Construct a separable spatiotemporal covariance and print correlations at a few space-time lags, then check that the joint correlation factorizes.

import numpy as np

# Separable covariance C(h, u) = sigma^2 * Cs(h) * Ct(u):
# exponential in space (range phi), AR(1) in time (correlation rho).
sigma2, phi, rho = 1.0, 2.0, 0.7


def c_space(h):
    return np.exp(-h / phi)


def c_time(u):
    return rho ** np.abs(u)


def cov(h, u):
    return sigma2 * c_space(h) * c_time(u)


# sigma^2 = 1, so covariance equals correlation here.
for h, u in [(0, 0), (2, 0), (0, 1), (2, 1), (4, 2)]:
    print(f"h={h}, u={u}:  corr = {cov(h, u):.3f}")

# Separability: the joint correlation is the product of the marginal decays.
joint = cov(2, 1)
product = cov(2, 0) * cov(0, 1)
print(f"C(2,1) = {joint:.3f}  vs  C(2,0)*C(0,1) = {product:.3f}  -> separable")

h=0, u=0:  corr = 1.000
h=2, u=0:  corr = 0.368
h=0, u=1:  corr = 0.700
h=2, u=1:  corr = 0.258
h=4, u=2:  corr = 0.066
C(2,1) = 0.258  vs  C(2,0)*C(0,1) = 0.258  -> separable

Julia

# Separable spatiotemporal covariance: exponential in space, AR(1) in time.
sigma2, phi, rho = 1.0, 2.0, 0.7

c_space(h) = exp(-h / phi)
c_time(u)  = rho^abs(u)
cov(h, u)  = sigma2 * c_space(h) * c_time(u)
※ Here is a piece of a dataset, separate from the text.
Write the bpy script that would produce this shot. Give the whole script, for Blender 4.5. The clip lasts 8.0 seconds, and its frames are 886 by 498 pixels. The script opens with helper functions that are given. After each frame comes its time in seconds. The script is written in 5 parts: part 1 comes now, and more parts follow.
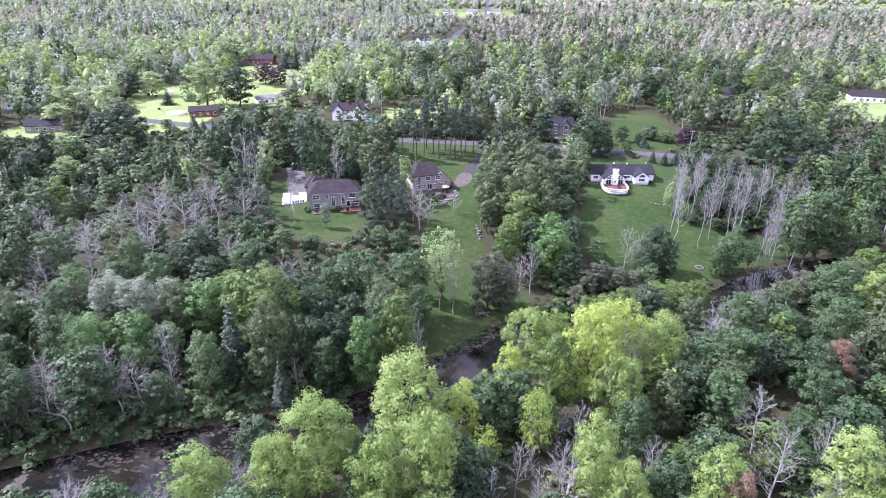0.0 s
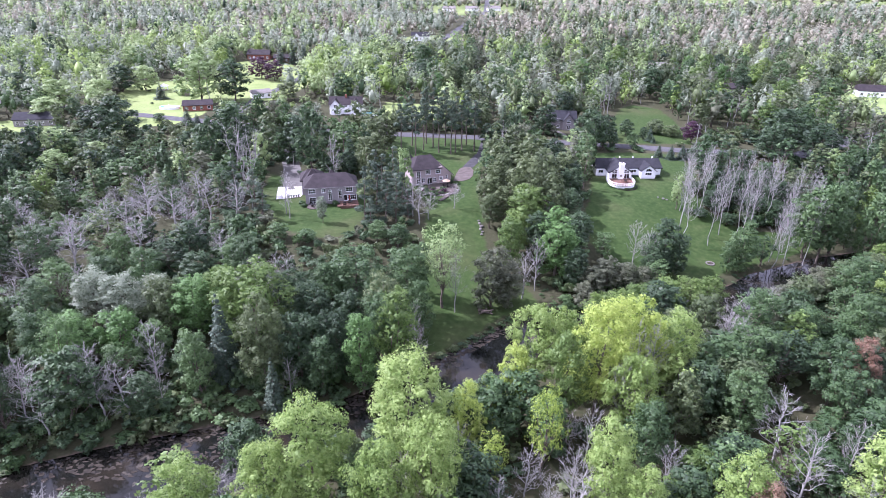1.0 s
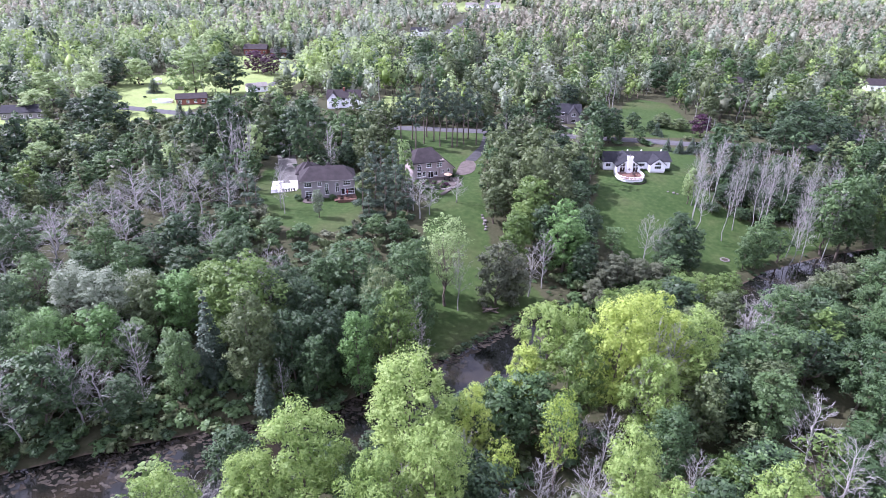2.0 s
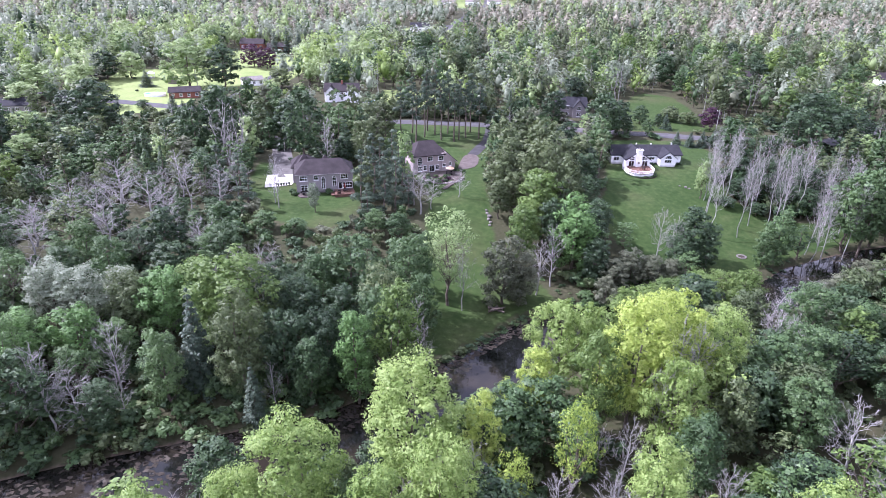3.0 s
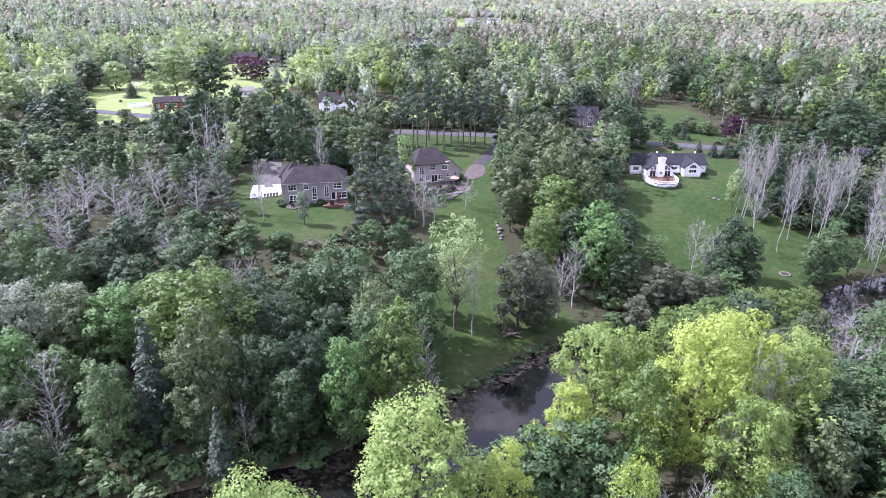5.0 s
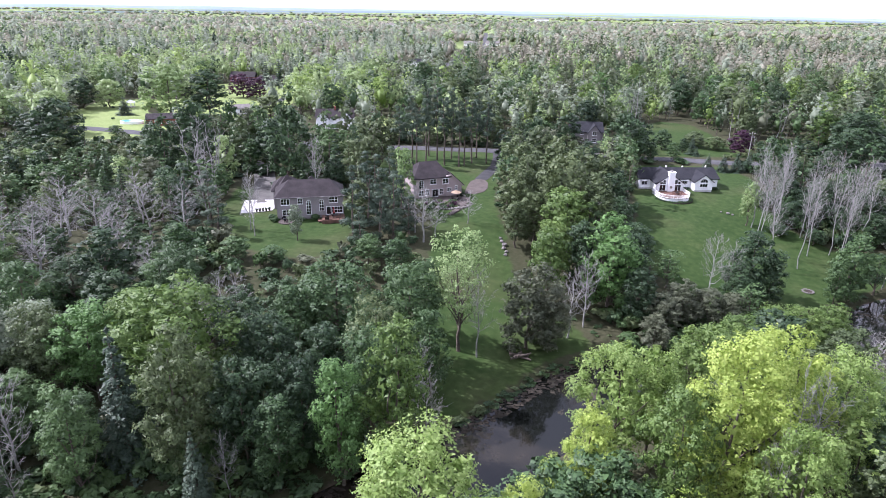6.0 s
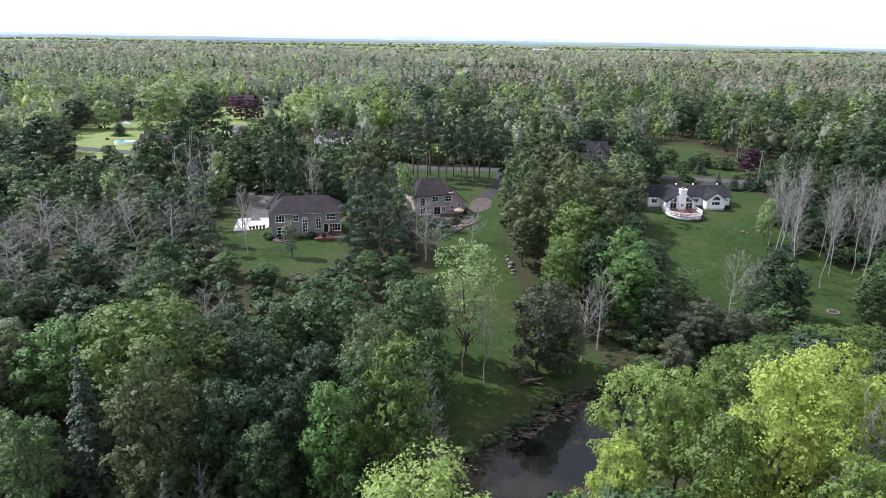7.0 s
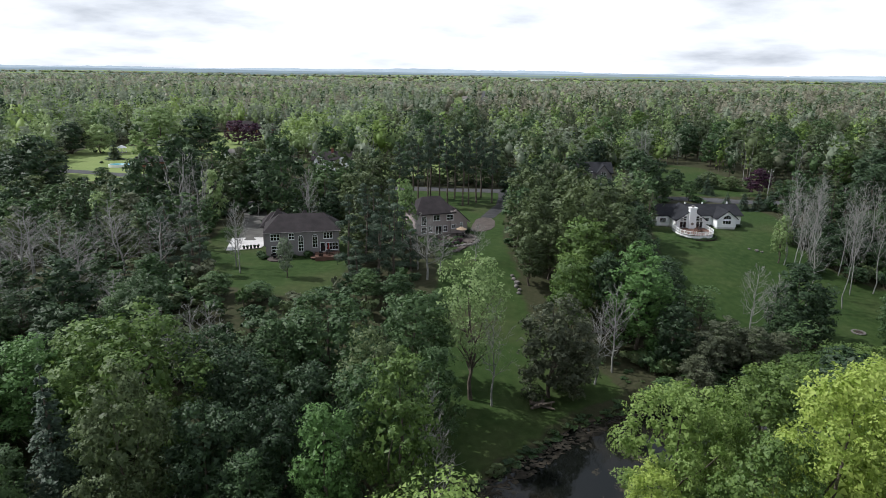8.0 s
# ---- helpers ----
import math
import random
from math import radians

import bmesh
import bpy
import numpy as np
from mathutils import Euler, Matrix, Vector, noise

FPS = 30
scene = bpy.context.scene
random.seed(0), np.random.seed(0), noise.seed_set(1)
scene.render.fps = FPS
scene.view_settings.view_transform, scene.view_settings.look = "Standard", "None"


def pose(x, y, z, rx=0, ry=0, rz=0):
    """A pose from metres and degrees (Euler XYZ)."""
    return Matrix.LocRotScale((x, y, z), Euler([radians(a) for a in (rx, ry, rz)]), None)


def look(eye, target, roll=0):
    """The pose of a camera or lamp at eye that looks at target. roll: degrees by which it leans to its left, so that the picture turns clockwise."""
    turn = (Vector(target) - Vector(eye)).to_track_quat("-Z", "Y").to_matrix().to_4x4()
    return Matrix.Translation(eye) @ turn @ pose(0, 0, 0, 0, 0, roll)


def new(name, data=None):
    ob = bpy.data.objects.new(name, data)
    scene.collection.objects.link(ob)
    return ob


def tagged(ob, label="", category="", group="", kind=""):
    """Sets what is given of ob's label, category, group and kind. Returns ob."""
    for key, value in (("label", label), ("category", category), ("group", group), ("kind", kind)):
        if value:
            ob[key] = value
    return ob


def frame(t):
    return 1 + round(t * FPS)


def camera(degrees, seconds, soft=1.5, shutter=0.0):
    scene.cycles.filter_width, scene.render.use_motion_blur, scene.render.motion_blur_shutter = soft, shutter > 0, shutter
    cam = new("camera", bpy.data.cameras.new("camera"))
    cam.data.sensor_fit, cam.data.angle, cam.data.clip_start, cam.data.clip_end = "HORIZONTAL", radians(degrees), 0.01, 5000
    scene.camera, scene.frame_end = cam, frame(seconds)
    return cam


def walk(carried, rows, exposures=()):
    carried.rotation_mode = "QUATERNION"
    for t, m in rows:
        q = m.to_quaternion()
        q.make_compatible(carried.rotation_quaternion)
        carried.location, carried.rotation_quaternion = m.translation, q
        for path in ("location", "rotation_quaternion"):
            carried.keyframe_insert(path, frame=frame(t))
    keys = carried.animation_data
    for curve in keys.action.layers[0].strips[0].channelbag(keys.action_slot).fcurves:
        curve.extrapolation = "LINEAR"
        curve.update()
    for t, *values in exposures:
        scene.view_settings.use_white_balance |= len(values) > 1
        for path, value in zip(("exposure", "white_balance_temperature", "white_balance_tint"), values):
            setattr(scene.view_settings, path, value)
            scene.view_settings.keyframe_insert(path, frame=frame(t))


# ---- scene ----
cam = camera(69.7, 8.0, soft=0.5)
METRES, EYE, TILT, LEAN, TURN = 70.0, 81.0, -25.5, -0.85, 0.0
ROWS = [
    (0.0, 0.0, 0.0, 0.0, 0.0, 0.0, -0.0),
    (0.5, -0.0051, 0.0517, -0.0101, -0.08, 0.02, 0.01),
    (1.0, -0.0099, 0.1088, -0.02, -0.13, 0.02, 0.03),
    (1.5, -0.0149, 0.1706, -0.0297, -0.16, 0.03, 0.03),
    (3.0, -0.0332, 0.3604, -0.0524, -0.29, 0.04, 0.04),
    (3.5, -0.0398, 0.4287, -0.058, -0.34, 0.16, 0.05),
    (4.0, -0.0469, 0.5001, -0.0622, -0.42, 0.57, 0.05),
    (4.5, -0.053, 0.572, -0.067, -0.43, 1.25, 0.06),
    (6.0, -0.0643, 0.77, -0.0929, -0.56, 4.26, 0.22),
    (6.5, -0.0702, 0.8296, -0.1024, -0.59, 5.46, 0.24),
    (7.0, -0.0763, 0.8845, -0.1127, -0.64, 6.74, 0.28),
    (7.5, -0.0801, 0.9347, -0.1242, -0.63, 8.03, 0.33),
    (8.0, -0.0865, 0.9854, -0.1365, -0.72, 9.46, 0.45),
]
EXPOSURES = [(0.0, 1.36, 5540, 38), (4.7, 1.36, 5560, 37), (6.0, 1.02, 5740, 28), (7.0, 0.48, 5950, 18), (8.0, -0.16, 6150, 10)]
walk(cam, [(t, pose(0, 0, EYE, TILT, LEAN, TURN) @ pose(METRES * x, METRES * y, METRES * z, 90 + pitch, roll, yaw)) for t, x, y, z, yaw, pitch, roll in ROWS], EXPOSURES)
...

for (h, u) in [(0, 0), (2, 0), (0, 1), (2, 1), (4, 2)]
    println("h= $h, u=$ u:  corr = ", round(cov(h, u), digits = 3))
end

# Separability check.
println(round(cov(2, 1), digits = 3), " vs ",
        round(cov(2, 0) * cov(0, 1), digits = 3), "  -> separable")

Why it matters

Spatiotemporal models are how modern surveillance maps evolving risk. By pooling information across neighboring areas and adjacent weeks, they stabilize small-area estimates that would be too noisy period by period, and they let an analyst ask directional questions a static map cannot: is the cluster growing, is it moving toward a new population, is the trend in one district running ahead of its neighbors. The separable-versus-nonseparable choice is not just computational bookkeeping; it encodes whether you believe space and time act independently or whether the process spreads, and getting it wrong understates how correlation builds up along the path an epidemic actually takes. Detecting that a cluster exists at all is the job of spatial cluster detection; a spatiotemporal model is what you fit once you want to track and forecast it.